I would also suggest, as some have hinted at, that labor required be taken into account. Mining iron is hard work, for sure, but making steel is a lot of work also, you have to combine iron and carbon (usually from hay or wood) and it takes hours and hours. Then to make a sword requires many many more hours. A sword has a certain weight of around 3-5 pounds. So 5 pounds of sword is worth the same as 5 pounds of clay (used for pottery). Not very likely because of all the labor involved. You might be able to say that 5 pounds of sword is worth the same as 5 pounds of shovel heads. So what I'm saying is items further down the production chain (finished goods or manufactured goods) would have to be worth more than items at the beginning of the production chain (raw materials) due to the labor factor. What happens if one blacksmith makes better swords than some other blacksmith whose swords always break? I doubt that they'd be worth the same. What if some baker makes delicious pastries while another baker just makes flatbread or one tailor makes fine clothes while another makes burlap smocks?
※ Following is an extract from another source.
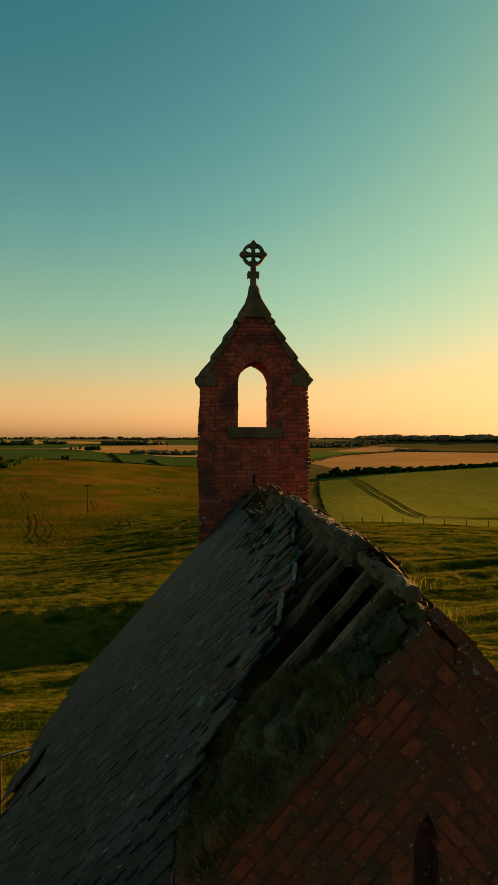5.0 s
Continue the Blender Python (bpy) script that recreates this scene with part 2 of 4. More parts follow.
def _empty(name, place):
    ob = new(name)
    ob.empty_display_size = 0.2
    ob.location = place
    return ob


def parent_keep(ob, parent):
    ob.parent = parent
    ob.matrix_parent_inverse = Matrix.Translation(parent.location).inverted()
    return ob


class Soup:
    """Gathers many small solids into one mesh."""

    def __init__(self):
        self.v, self.f = [], []

    def add(self, verts, faces):
        k = len(self.v)
        self.v += [tuple(p) for p in verts]
        self.f += [tuple(i + k for i in f) for f in faces]

    def make(self, name, mat, parent=None, label="", kind="", smooth=False):
        me = bpy.data.meshes.new(name)
        me.from_pydata(self.v, [], self.f)
        me.materials.append(mat)
        if smooth:
            me.shade_smooth()
        ob = new(name, me)
        ob.parent = parent
        return tagged(ob, label=label, kind=kind)


BOX_F = [(0, 3, 2, 1), (4, 5, 6, 7), (0, 1, 5, 4), (1, 2, 6, 5), (2, 3, 7, 6), (3, 0, 4, 7)]


def block(sx, sy, sz, bevel=0.0, jag=0.0, rnd=RND):
    """Corners of a box round the origin whose top (z) face is drawn in by bevel and whose corners are uneven."""
    out = []
    for z in (-sz / 2, sz / 2):
        i = bevel if z > 0 else 0
        for x, y in ((-1, -1), (1, -1), (1, 1), (-1, 1)):
            out.append(Vector((x * (sx / 2 - i) + rnd.uniform(-jag, jag), y * (sy / 2 - i) + rnd.uniform(-jag, jag), z + rnd.uniform(-jag, jag) * 0.5)))
    return out


def slab_mesh(sx, sy, sz, rnd, n=8):
    """A broken slate: a four-sided outline with chipped corners and ragged edges, chamfered at the top."""
    ring = []
    for x, y in ((-1, -1), (0.1, -1), (1, -1), (1, 0), (1, 1), (0, 1), (-1, 1), (-1, -0.1)):
        cut = rnd.choice((1.0, 1.0, 0.94, 0.72)) if x and y and abs(x) == 1 == abs(y) else rnd.uniform(0.92, 1.06)
        ring.append(((x * cut + rnd.uniform(-0.14, 0.14)) * sx / 2, (y * cut + rnd.uniform(-0.10, 0.10)) * sy / 2))
    n = len(ring)
    v = [Vector((x, y, -sz / 2)) for x, y in ring] + [Vector((x, y, sz * 0.25)) for x, y in ring] + [Vector((x * 0.95, y * 0.97, sz / 2 + rnd.uniform(-0.3, 0.3) * sz)) for x, y in ring]
    f = [tuple(range(n - 1, -1, -1)), tuple(range(2 * n, 3 * n))]
    for r in (0, n):
        f += [(r + i, r + (i + 1) % n, r + n + (i + 1) % n, r + n + i) for i in range(n)]
    return v, f


def _ball():
    bm = bmesh.new()
    bmesh.ops.create_icosphere(bm, subdivisions=2, radius=1.0)
    v, f = [p.co.copy() for p in bm.verts], [tuple(q.index for q in face.verts) for face in bm.faces]
    bm.free()
    return v, f


CLUMP = _ball()


def crumb_mesh(sx, sy, sz, rnd):
    """A crumbled lump of mortar or brick."""
    o = Vector((rnd.uniform(0, 50), rnd.uniform(0, 50), rnd.uniform(0, 50)))
    out = []
    for p in CLUMP[0]:
        q = Vector([math.copysign(abs(c) ** 0.6, c) for c in p])
        k = 0.55 * (1 + 0.45 * noise.noise(p * 1.7 + o) + 0.30 * noise.noise(p * 5.0 + o))
        out.append(Vector((q.x * sx * k, q.y * sy * k, q.z * sz * k)))
    return out, CLUMP[1]


def raw_mesh(name, v, f, mat):
    me = bpy.data.meshes.new(name)
    me.from_pydata([tuple(p) for p in v], [], f)
    me.materials.append(mat)
    return me


def beam(p0, p1, w, h, up=(0, 0, 1), seg=10, rough=0.008, seed=0, taper=1.0):
    """A worn timber between two points: a squared section with uneven sides and split ends."""
    p0, p1, up = Vector(p0), Vector(p1), Vector(up)
    d = (p1 - p0).normalized()
    side = d.cross(up).normalized()
    up = side.cross(d).normalized()
    r = random.Random(seed)
    bm = bmesh.new()
    rings = []
    for i in range(seg + 1):
        k = i / seg
        s = 1 + (taper - 1) * k
        c = p0.lerp(p1, k) + side * r.uniform(-rough, rough) * 0.6 + up * r.uniform(-rough, rough) * 0.6
        ring = []
        for a, b in ((-1, -1), (0, -1), (1, -1), (1, 0), (1, 1), (0, 1), (-1, 1), (-1, 0)):
            t = 0.88 if a and b else 1.0
            jut = d * r.uniform(-0.05, 0.05) * min(1, w * 8) if i in (0, seg) else Vector()
            ring.append(bm.verts.new(c + side * (a * w / 2 * s * t + r.uniform(-rough, rough)) + up * (b * h / 2 * s * t + r.uniform(-rough, rough)) + jut))
        rings.append(ring)
    for a, b in zip(rings, rings[1:]):
        for i in range(8):
            bm.faces.new((a[i], a[(i + 1) % 8], b[(i + 1) % 8], b[i]))
    bm.faces.new(rings[0][::-1])
    bm.faces.new(rings[-1])
    return bm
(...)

Since your land has castles that implies a nobility and those snobs like rare things like big fat gems and gobs of gold. Sure they may be high-minded enough to really care about their subjects but they're not going to level the playing field and live like the rice farmer when they've got a big castle. Gold and iron also weigh about the same but one is going to be prized by the upper crust more than the other. If I go to the market to buy a bagload of potatoes I'm not going to give up a couple of swords or bag of silk shirts. The farmer might say that his work is just as hard as the blacksmith's but I eat the potatoes and they come out the next day but the swords will stick around for a few years. I can also defend myself with a couple swords - I don't think that I could defend myself with a bag of potatoes unless I was Bruce Lee. So object permanence also figures in to the equation. If I'm the guy living in the castle I also want some salt and butter on my potatoes, and maybe some chives or dill, so I'd rather cough up iron dust instead of steel dust. The Dals in the Mallorean presented a utopian socialism to the world but they still had a heirarchy where the seers lived up in the mountain and told the others what to do.

You might be able to get away with this on a small scale like a village here or there but economics will always win out.